After that point, during a few years, some serious mental house cleaning took place, much aided by a journal, and I grew a habit of writing it. It became a source of comfort. I would dissect my depression, my flaws, all that is wrong, left and right, until I filled a whole book. Looking back, it is all very self-indulgent: hardly ever do I mention anybody else in this book other than myself.

Then.. I got better, and suddenly huge gaps appeared in the pages. Weeks. Months. I immersed myself back into the flow of life and as such I found it difficult to find a reason to put anything down in words. Why bother?

Part of me missed the comfort of misery and carrying this little book around into which I could vent - and no doubt it helped me clear up a lot of shit - but I also worry that if you indulge in this too much things like depression and isolation will only increase.

I hardly ever write about anything good that happened, even though there have been plenty of great days - it is always some shit that makes me seem like a victim of X or Y, impotent and angry, pointless.

So it has been a weird experience so far. Currently I try to avoid writing too much about >muh feelings and instead try and focus on documenting the people and external events of my life, when I do actually write. Also general notes on personal philosophy with a more pro-active bent.

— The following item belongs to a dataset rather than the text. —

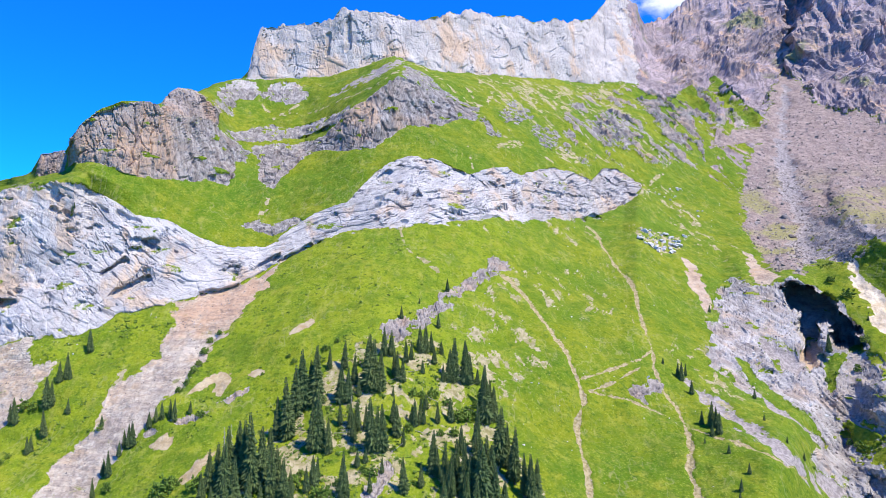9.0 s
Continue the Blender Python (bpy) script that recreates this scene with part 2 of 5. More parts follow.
    e = m.mix(m.ramp(m.noise(4, 4, 0.6), 0.35, 0.65), (0.36, 0.27, 0.15), (0.47, 0.38, 0.25))
    p = m.mix(m.ramp(m.noise(3, 4, 0.65), 0.35, 0.65), (0.25, 0.225, 0.10), (0.42, 0.36, 0.235))
    p = m.mix(m.ramp(m.noise(1.1, 4, 0.7), 0.55, 0.70, 0, 0.7), p, (0.17, 0.15, 0.10))
    w = m.mix(m.ramp(m.noise(5, 5, 0.65), 0.35, 0.7), (0.50, 0.40, 0.28), (0.70, 0.61, 0.48))
    w = m.mix(m.ramp(m.noise(1.5, 4, 0.7, streak), 0.55, 0.70, 0, 0.6), w, (0.30, 0.24, 0.18))
    t = m.mix(m.ramp(m.noise(1.2, 3, 0.6), 0.35, 0.65), (0.25, 0.205, 0.095), (0.41, 0.34, 0.20))
    v = m.mix(m.ramp(m.noise(1.6, 4, 0.7), 0.40, 0.62), (0.23, 0.20, 0.19), (0.38, 0.34, 0.325))
    ragged = m.noise(2.4, 7, 0.78)

    def edged(name, amount=2.0):
        v = m.math('ADD', m.attr(name), m.math('MULTIPLY', m.math('SUBTRACT', ragged, 0.5), amount))
        return m.ramp(v, 0.40, 0.62)

    c = g
    for name, col in (("scree", s), ("stream", v), ("pale", p), ("slide", d), ("bare", e), ("scar", w), ("trail", t), ("rock", rock_c)):
        c = m.mix(edged(name), c, col)
    hard = m.math('MAXIMUM', m.attr("rock"), m.math('MAXIMUM', m.attr("scree"), m.attr("slide")))
    n = m.bump(m.noise(1.0, 4, 0.75), 0.6, m.ramp(m.attr("rock"), 0.3, 0.7, 0.8, 0.4))
    n = m.bump(m.math('MULTIPLY', m.noise(2.6, 5, 0.7), hard), 1.2, 0.45, n)
    return m.finish(c, m.ramp(hard, 0, 1, 0.95, 0.85), n, 0.12)


mountain = mountain_material()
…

The difficulty of doing this has shown be the extent of my self-absorbed nature, so a part of me avoids it out of discomfort, and a part of me realises that the benefits of journals are perhaps precisely evident only when they are truly hard to write.

Any anons relate to this?

I've been writing since october 2015 and I almost always carry it with me. I write poems, daily experiences, my plans for the future, and sometimes pseudo-philosophical bullshit or bad film theory. It really helps, and I've collected poems a bit of prose to turn it into a poetry book. I would happily write some of it here but it's mostly in french.

I hoped it would help with my bad handwriting but I guess I'm fucked and it will always look like shit. I mostly write when I'm in the public transport anyway. I must look really weird when I write - I'm a chubby awkward nerd so that doesn't help.

I would also add to this that many people seem misunderstand the point of a journal and I made this mistake myself.

It is not so that you can literally document every single banal detail of your daily routine, but to be a process (writing) by which you arrive at some type of truth, and you can go about this in a myriad of ways... free thought association, a short story, poem, or a particular story in a particular day, but don't put pressure on yourself by thinking "nothing extraordinary happened today thus there is nothing to say"

Pessoa sat around in his flat and his office all his life (apparently) and wrote great things - this is what I mean.

If life is routine, you've identified a problem, don't write a single page until you detect the first change - then write it down immediately

I definitely relate. My journal also made my writing better

age

Woke up this morning
Got myself a gun

I woke up, it was 7, I waited 'til 11 just to figure out that no one would call. I think I've got a lot of friends but I don't hear from them. What's another night all alone?

Woke up in the morning
Grabbed myself a beer!

KEK. This is why you write your journal in a text file, on a computer nobody will ever have access to except yourself.

That's what you think.

*traces your IP*

>I hoped it would help with my bad handwriting but I guess I'm fucked and it will always look like shit.
If you actually care enough about this, I would gladly suggest following a handwriting program (e.g. Palmer Method) and deliberately practicing. Some things are just won't improve that much just by doing it a lot, and you need to focus on fixing the specific problems you're having.